Skip any picture you find and retype all the remaining lines exactly.

• **Data section**:
——

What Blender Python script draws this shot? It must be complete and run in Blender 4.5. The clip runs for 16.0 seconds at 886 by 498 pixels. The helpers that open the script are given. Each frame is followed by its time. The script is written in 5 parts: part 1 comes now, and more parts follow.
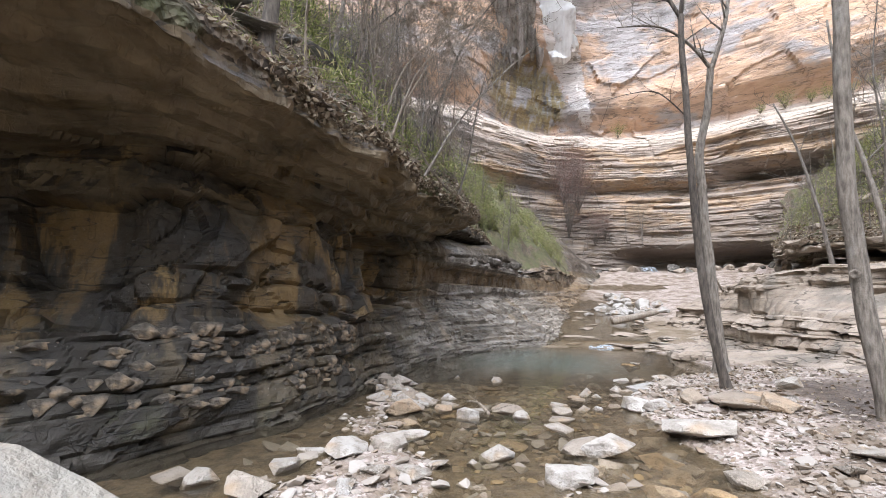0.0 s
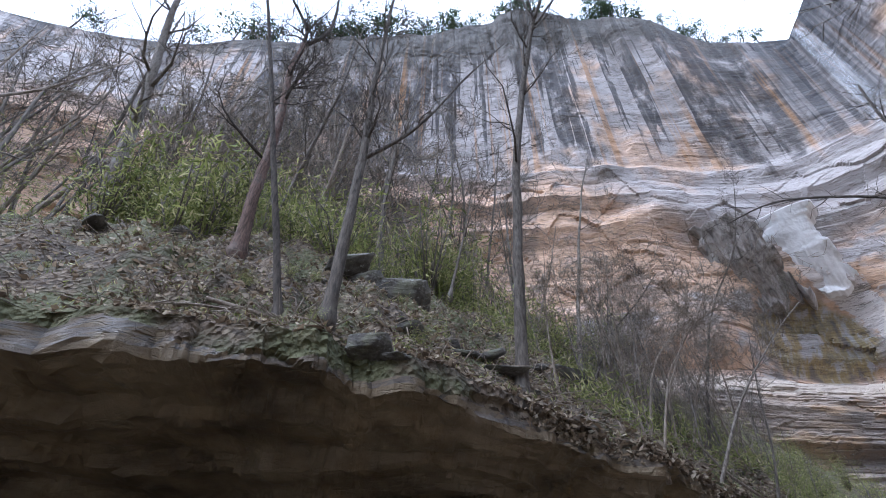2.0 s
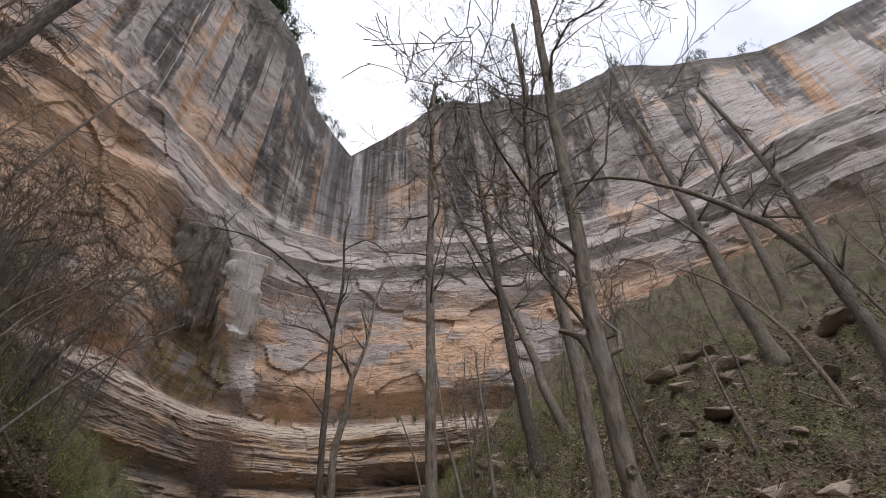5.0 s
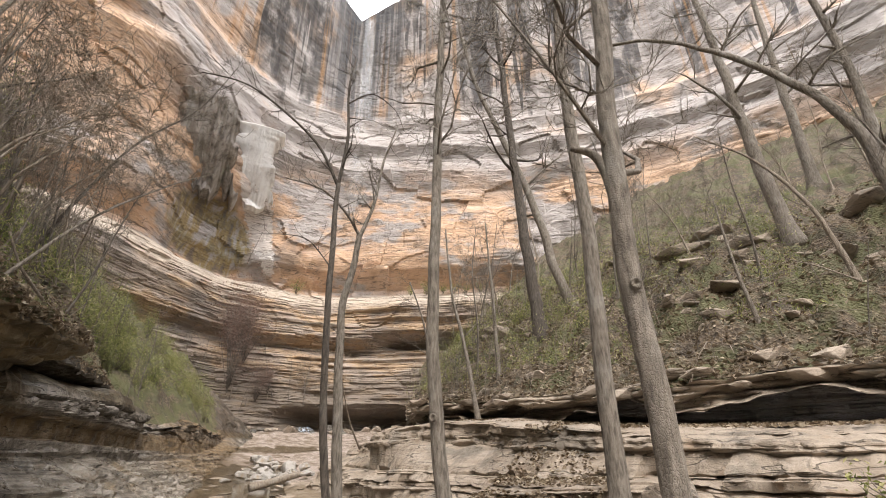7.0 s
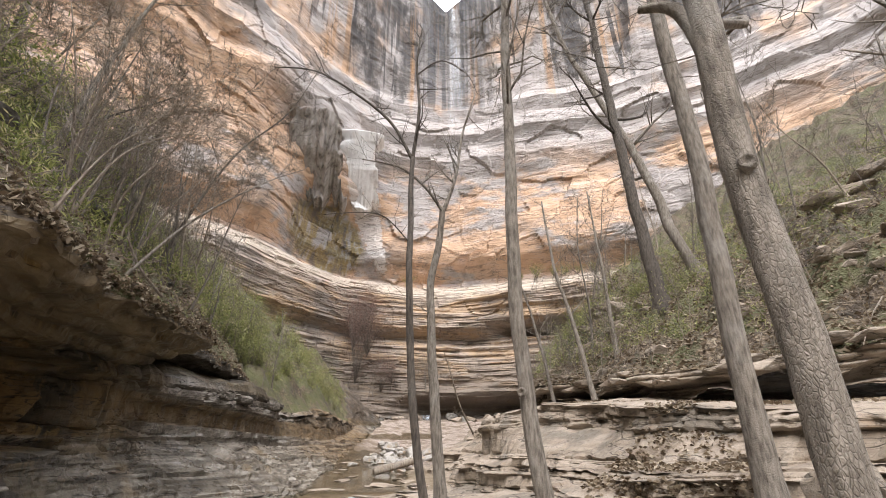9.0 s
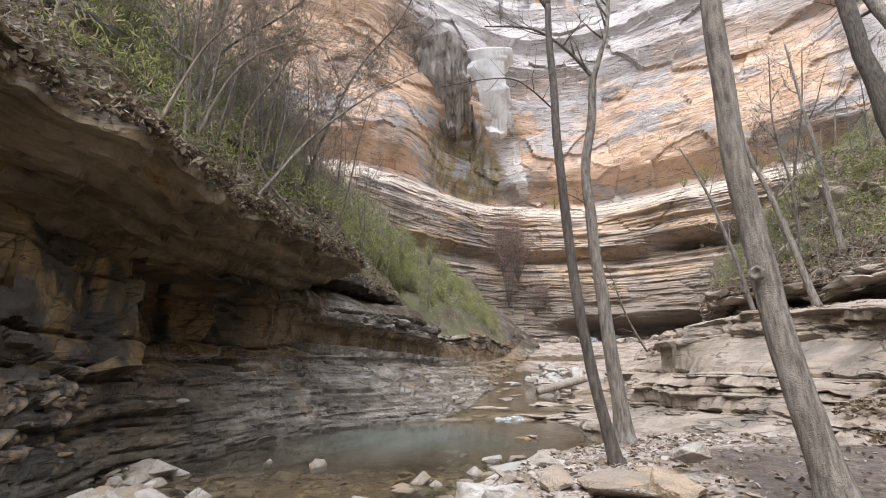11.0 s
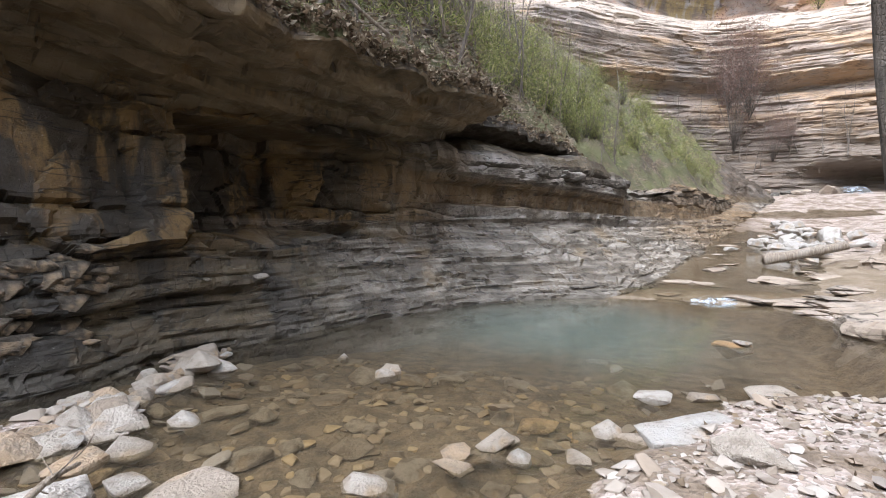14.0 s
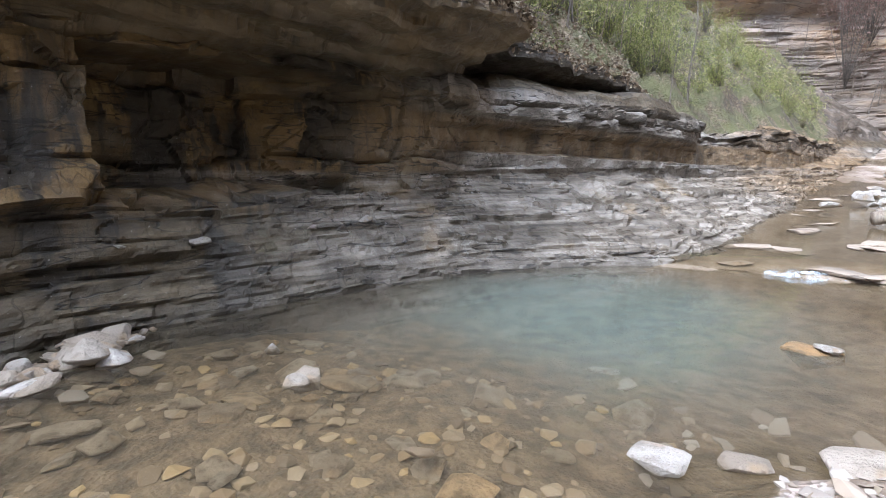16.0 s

——

• **Result of this exercise**:
What Blender Python script draws this shot? It must be complete and run in Blender 4.5. The clip runs for 16.0 seconds at 886 by 498 pixels. The helpers that open the script are given. Each frame is followed by its time. The script is written in 5 parts: part 1 comes now, and more parts follow.
0.0 s
2.0 s
5.0 s
7.0 s
9.0 s
11.0 s
14.0 s
16.0 s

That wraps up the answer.